Summer Solstice Eve
Another beautiful day today. Full sun and warm outside. I head to the beach at about 8:15. There are Jr. Lifeguard signs with arrows pointing the way to the beach. I did not notice these signs last week. Did they get lost last week and still feel uncertain where the beach is located?
I head down the stairs and it is looking very much like yesterday: a beautiful summer morning. Well technically it is the day before summer today but you have me fooled. It is low tide and not much going on yet here on the shore. The surf is down and the ocean surface is pretty calm. The water feels good on the feet. It seems like every day it keeps getting warmer. I make my way into the water and I barely flinch as I dive in to start the swim.

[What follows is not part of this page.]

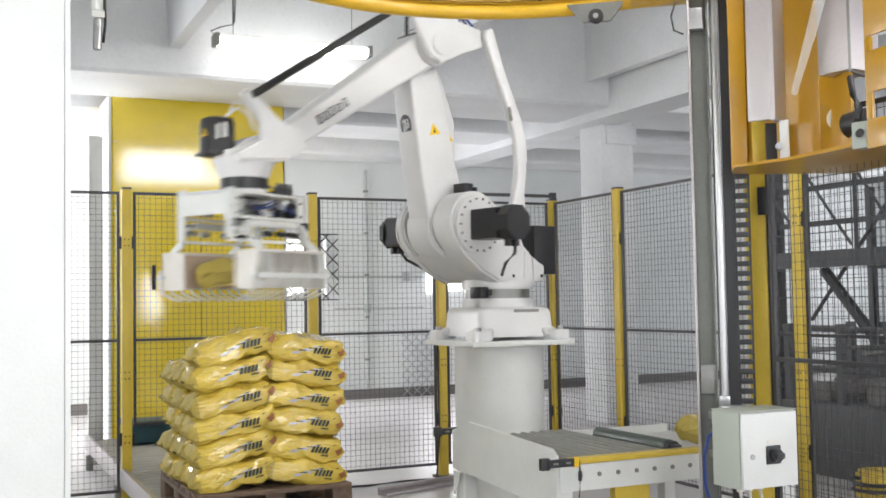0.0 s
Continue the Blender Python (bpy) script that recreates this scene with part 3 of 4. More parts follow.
# ---- gripper: x along the jaws, hangs from the flange ----
gripper = thing("bag_gripper", "white clamshell bag gripper with rows of tines and air valves", "gripper", group="robot tool")
bm = cyl(B(), (0, 0, -0.04), (0, 0, 0.0), 0.055, seg=24)
box(bm, -0.09, 0.09, -0.09, 0.09, -0.049, -0.038, 0.003)
part("mount", bm, WHITE, gripper)
frame_part = part("frame", box(B(), -0.27, 0.27, -0.15, 0.15, -0.061, -0.049, 0.003), WHITE, gripper)
for sx in (-1, 1):
    for sy in (-1, 1):
        part("post", box(B(), sx * 0.27 - 0.008, sx * 0.27 + 0.008, sy * 0.145 - 0.02, sy * 0.145 + 0.02, -0.27, -0.04, 0.003), WHITE, frame_part)
    part("end_plate", box(B(), sx * 0.281 - 0.003, sx * 0.281 + 0.003, -0.13, 0.13, -0.16, -0.065, 0.002), WHITE, frame_part)
for sy in (-1, 1):
    part("lower_rail", box(B(), -0.278, 0.278, sy * 0.145 - 0.012, sy * 0.145 + 0.012, -0.284, -0.271, 0.003), WHITE, frame_part)
    part("middle_rail", box(B(), -0.262, 0.262, sy * 0.145 - 0.008, sy * 0.145 + 0.008, -0.176, -0.162, 0.003), WHITE, frame_part)
    part("cross_tube", cyl(B(), (-0.17, sy * 0.165, -0.198), (0.17, sy * 0.165, -0.198), 0.017, seg=16), WHITE, gripper)
    for sx in (-1, 1):
        part("bearing", cyl(B(), (sx * 0.17, sy * 0.165, -0.198), (sx * 0.25, sy * 0.165, -0.198), 0.008, seg=12), STEEL, gripper)
    for x in (-0.22, -0.13, 0.02, 0.12, 0.2):
        cl = part("air_cylinder", box(B(), x - 0.022, x + 0.022, sy * 0.115 - 0.02, sy * 0.115 + 0.02, -0.155, -0.085, 0.005), (WHITE, DULL, WHITE, BLACK, BLACK)[int((x + 0.3) * 9) % 5], gripper)
        part("gauge", cyl(B(), (x, sy * 0.135, -0.12), (x, sy * 0.147, -0.12), 0.013, seg=14), (STEEL, BLACK)[int((x + 0.3) * 20) % 2], cl)
        part("knob", cyl(B(), (x - 0.035, sy * 0.13, -0.238), (x + 0.02, sy * 0.13, -0.238), 0.013, seg=10), (BLACK, STEEL)[int((x + 0.3) * 20) % 2], gripper)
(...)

I’m swimming just a bit closer to shore today. There really is not much in the way of waves to keep me out any further. Visibility is not great but I‘d say it is better than yesterday. In some spots I can make out the ocean floor. When I get to the South end of the beach I pause and take in the view of the rocks. I remember yesterday’s swim report where I tried to describe the scene and wonder if I did it justice. I think it was pretty accurate. I’m super close to the rocks and the waves lift me up giving me more of an ariel view. Because the waves are not really moving in the direction of the rocks, I feel pretty secure where I am. I turn around and begin to head North.
I don’t know why, but often a pristine summer day like this brings back a memory from my early 20s when I lived for a couple years in Isla Vista, a small university community just North of Santa Barbara. The memory is of a beautiful sunny day and I am sitting on the cliff above an exquisite shoreline smoking weed. I was miserable. The entire time that I lived there was a very dark time for me. I can remember sitting there and thinking that this was such a purely radiant scene, and I was completely incapable of enjoying it. I had no idea who I was or where my place was in life. I can remember walking down the streets of Isla Vista thinking to myself, “I have no idea who I am.” I felt entirely disconnected from my feelings. I read and read and read trying to find out what life was all about. Some of the books were pretty great: lots of western existential philosophers and eastern scriptural texts. However, I had this sense that there was no book that was gonna lift me out of this funk and point the way. I was smoking dope every day chasing some solace to take me out of what I was which was also super not helping. I’m not necessarily anti-marijuana. I have had some good experiences but for me (and everyone is different) it kept me in a mental/emotional rut that I needed to climb out of.
On days like today I like to put my present self back into my former self and allow myself to see the beauty of that sunny, warm beautiful Santa Barbara coast line for what it was. I think I was wearing a black trench coat at the time and feeling uncomfortably warm, but those clothes acted as a sort of shell that I was emotionally hibernating inside of. As I imaging myself now sitting there as who I am today, I am wearing shorts and a t-shirt and thinking, “why not head down the stairs and take a swim in that beautiful ocean.”
I eventually moved to San Francisco and began to experience some healing and emotional freedom. The big trigger was discovering mountain biking. Some how I stumbled upon this and would ride over the golden gate bridge and spend the entire day in the Marin county trails. It got me out of my head, out of my books, outside, and allowed me to truly have a life giving experience of nature. In Muir Woods, Mt. Tam, Pt Reyes, I felt such a high. I can remember thinking, “why did I not discover this when I lived in Southern California?” I thought my life could have been so much happier and lighter. I don’t know. Part of me thinks maybe I needed to pass through that valley, but I’m not sure.
Anyhoo, I don’t feel like I have any excessive clothing on now. Anything less would be illegal! I make my way North to the Green Monster buoy and then turn back to where I started the swim. Shortly before ending the swim, I could see a couple bass hovering in the kelp. I had a little extra time afterwards and walked to the South end of the beach and back. Then I passed my dad on the way back up the ramp. It’s so great to live in a place where I can spontaneously bump into my dad out of the blue!